> _Directive_:
Reproduce all the lines exactly as they stand, apart from the pictures.

----- Source excerpt -----

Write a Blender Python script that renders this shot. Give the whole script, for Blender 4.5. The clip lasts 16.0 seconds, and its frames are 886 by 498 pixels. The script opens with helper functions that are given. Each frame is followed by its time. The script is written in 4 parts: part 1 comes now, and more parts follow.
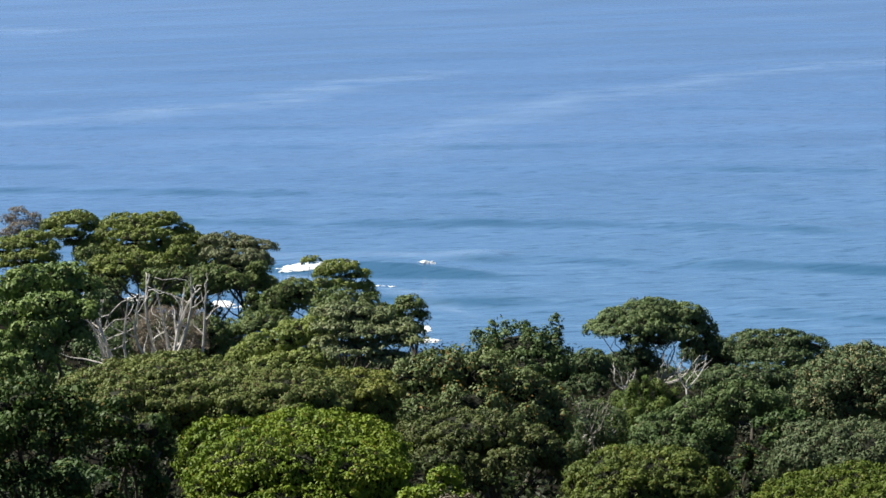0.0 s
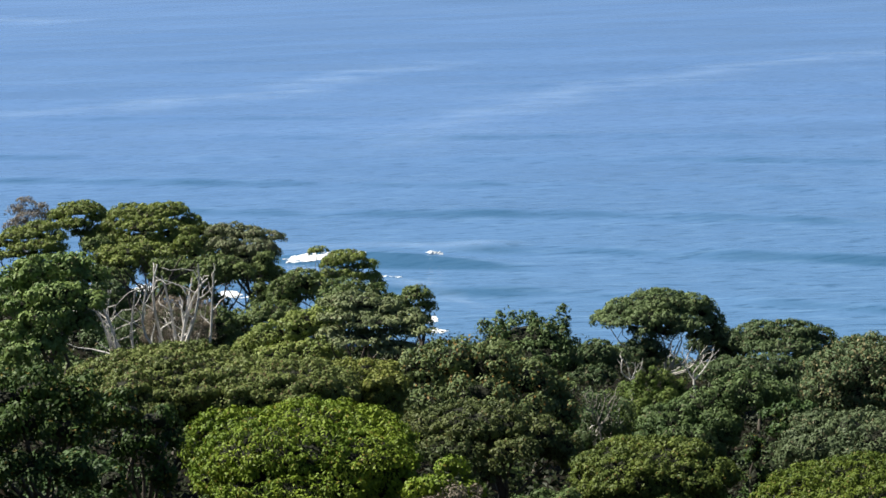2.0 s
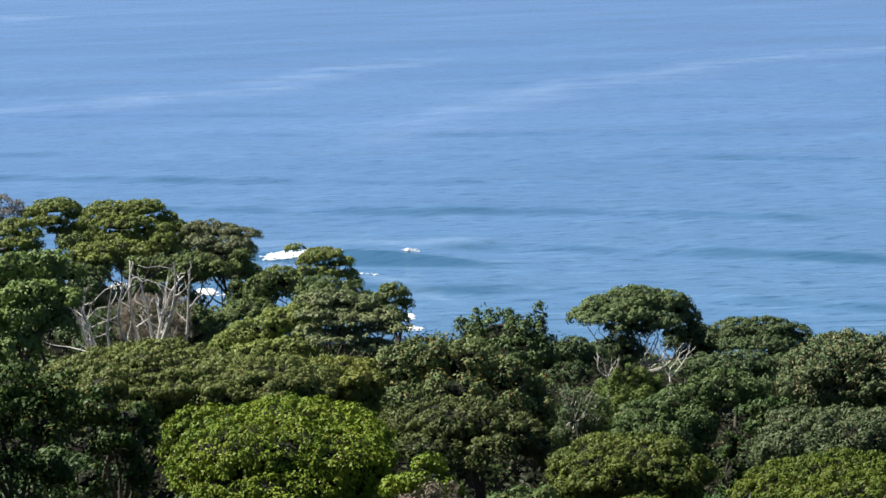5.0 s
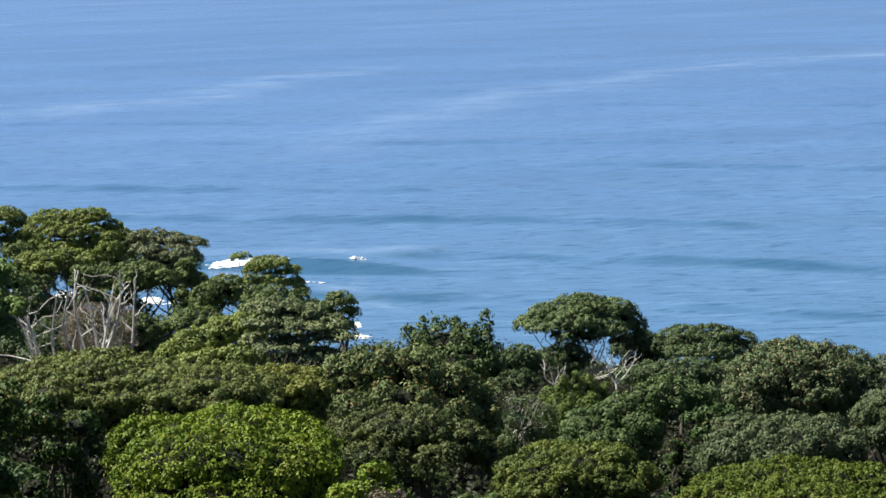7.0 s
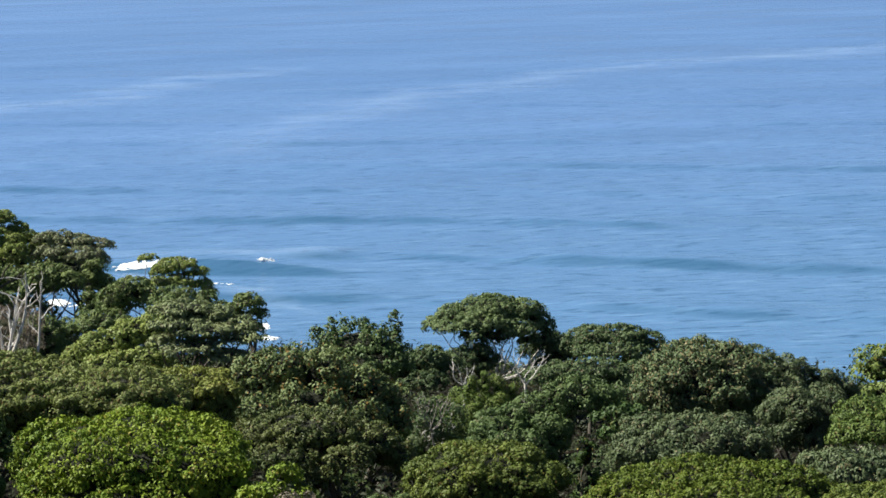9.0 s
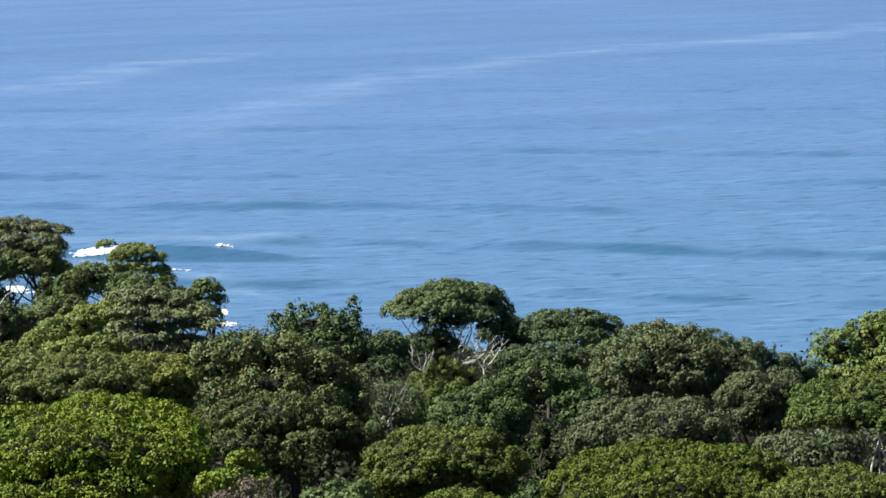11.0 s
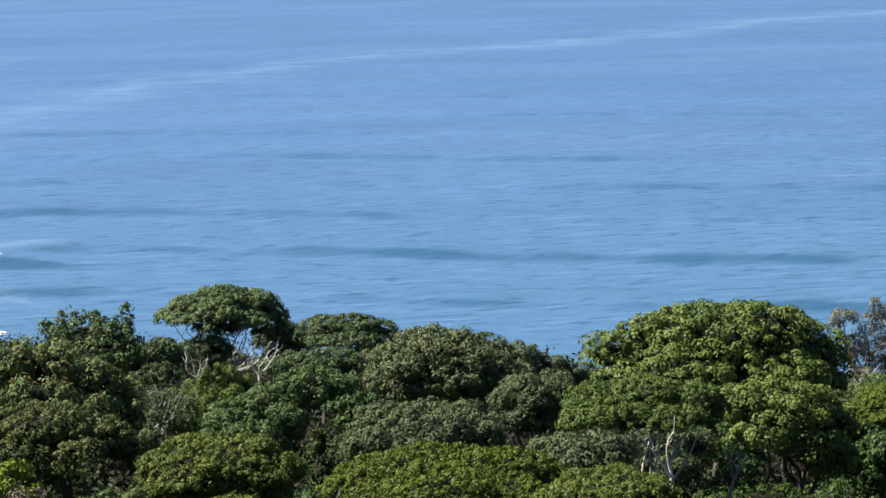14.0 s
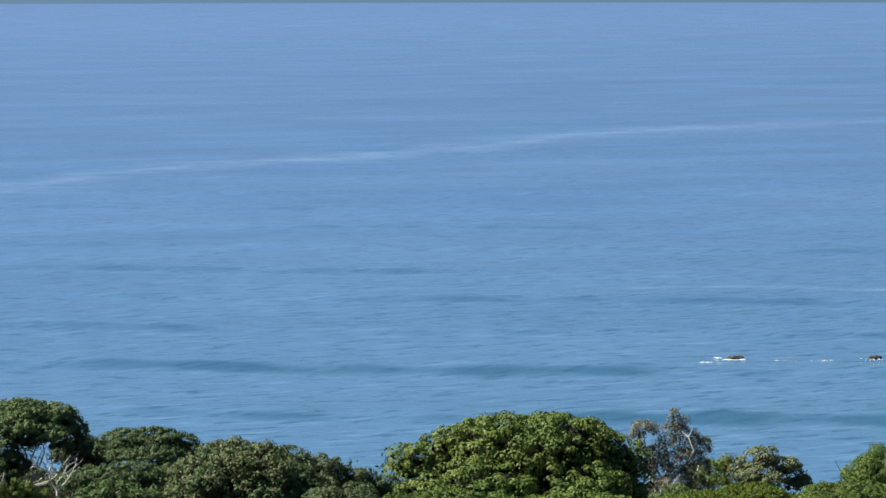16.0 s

-----

> _Completed exercise_:
Write a Blender Python script that renders this shot. Give the whole script, for Blender 4.5. The clip lasts 16.0 seconds, and its frames are 886 by 498 pixels. The script opens with helper functions that are given. Each frame is followed by its time. The script is written in 4 parts: part 1 comes now, and more parts follow.
0.0 s
2.0 s
5.0 s
7.0 s
9.0 s
11.0 s
14.0 s
16.0 s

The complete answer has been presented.